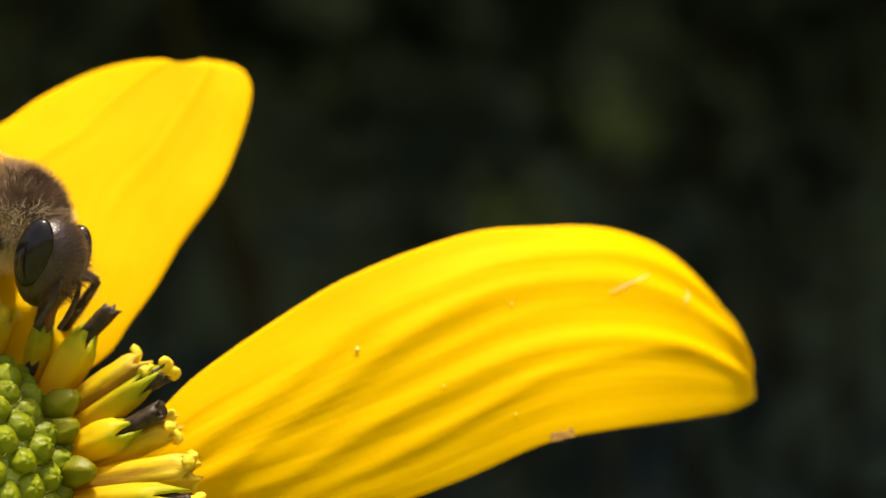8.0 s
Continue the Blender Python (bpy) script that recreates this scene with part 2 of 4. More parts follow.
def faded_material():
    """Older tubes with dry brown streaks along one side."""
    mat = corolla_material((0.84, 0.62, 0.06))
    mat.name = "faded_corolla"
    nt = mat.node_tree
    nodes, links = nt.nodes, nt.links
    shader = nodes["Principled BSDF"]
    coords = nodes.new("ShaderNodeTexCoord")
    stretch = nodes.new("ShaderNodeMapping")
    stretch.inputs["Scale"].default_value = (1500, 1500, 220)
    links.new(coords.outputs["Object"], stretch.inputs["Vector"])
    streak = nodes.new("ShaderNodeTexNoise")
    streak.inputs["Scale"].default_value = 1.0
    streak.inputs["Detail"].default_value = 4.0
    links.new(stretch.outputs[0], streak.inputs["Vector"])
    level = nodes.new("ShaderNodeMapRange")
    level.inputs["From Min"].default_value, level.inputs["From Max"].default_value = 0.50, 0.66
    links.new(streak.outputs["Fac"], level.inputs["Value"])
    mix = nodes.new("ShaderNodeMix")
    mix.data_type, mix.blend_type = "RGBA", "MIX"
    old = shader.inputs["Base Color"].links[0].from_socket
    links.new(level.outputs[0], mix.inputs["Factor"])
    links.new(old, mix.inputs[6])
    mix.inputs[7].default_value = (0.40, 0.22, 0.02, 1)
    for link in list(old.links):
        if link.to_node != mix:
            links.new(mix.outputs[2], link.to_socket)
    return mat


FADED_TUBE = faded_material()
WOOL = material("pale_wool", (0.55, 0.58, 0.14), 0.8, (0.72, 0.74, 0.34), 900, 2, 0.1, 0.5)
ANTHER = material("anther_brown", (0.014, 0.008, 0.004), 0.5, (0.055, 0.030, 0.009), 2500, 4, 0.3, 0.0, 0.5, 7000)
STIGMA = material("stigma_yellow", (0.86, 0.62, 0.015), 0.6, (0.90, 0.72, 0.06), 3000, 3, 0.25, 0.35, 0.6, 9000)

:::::

● What the task asks: Copy all the lines of data exactly as they appear, dropping any images.

● Exercise answer:
8.0 s
Continue the Blender Python (bpy) script that recreates this scene with part 2 of 4. More parts follow.
def faded_material():
    """Older tubes with dry brown streaks along one side."""
    mat = corolla_material((0.84, 0.62, 0.06))
    mat.name = "faded_corolla"
    nt = mat.node_tree
    nodes, links = nt.nodes, nt.links
    shader = nodes["Principled BSDF"]
    coords = nodes.new("ShaderNodeTexCoord")
    stretch = nodes.new("ShaderNodeMapping")
    stretch.inputs["Scale"].default_value = (1500, 1500, 220)
    links.new(coords.outputs["Object"], stretch.inputs["Vector"])
    streak = nodes.new("ShaderNodeTexNoise")
    streak.inputs["Scale"].default_value = 1.0
    streak.inputs["Detail"].default_value = 4.0
    links.new(stretch.outputs[0], streak.inputs["Vector"])
    level = nodes.new("ShaderNodeMapRange")
    level.inputs["From Min"].default_value, level.inputs["From Max"].default_value = 0.50, 0.66
    links.new(streak.outputs["Fac"], level.inputs["Value"])
    mix = nodes.new("ShaderNodeMix")
    mix.data_type, mix.blend_type = "RGBA", "MIX"
    old = shader.inputs["Base Color"].links[0].from_socket
    links.new(level.outputs[0], mix.inputs["Factor"])
    links.new(old, mix.inputs[6])
    mix.inputs[7].default_value = (0.40, 0.22, 0.02, 1)
    for link in list(old.links):
        if link.to_node != mix:
            links.new(mix.outputs[2], link.to_socket)
    return mat


FADED_TUBE = faded_material()
WOOL = material("pale_wool", (0.55, 0.58, 0.14), 0.8, (0.72, 0.74, 0.34), 900, 2, 0.1, 0.5)
ANTHER = material("anther_brown", (0.014, 0.008, 0.004), 0.5, (0.055, 0.030, 0.009), 2500, 4, 0.3, 0.0, 0.5, 7000)
STIGMA = material("stigma_yellow", (0.86, 0.62, 0.015), 0.6, (0.90, 0.72, 0.06), 3000, 3, 0.25, 0.35, 0.6, 9000)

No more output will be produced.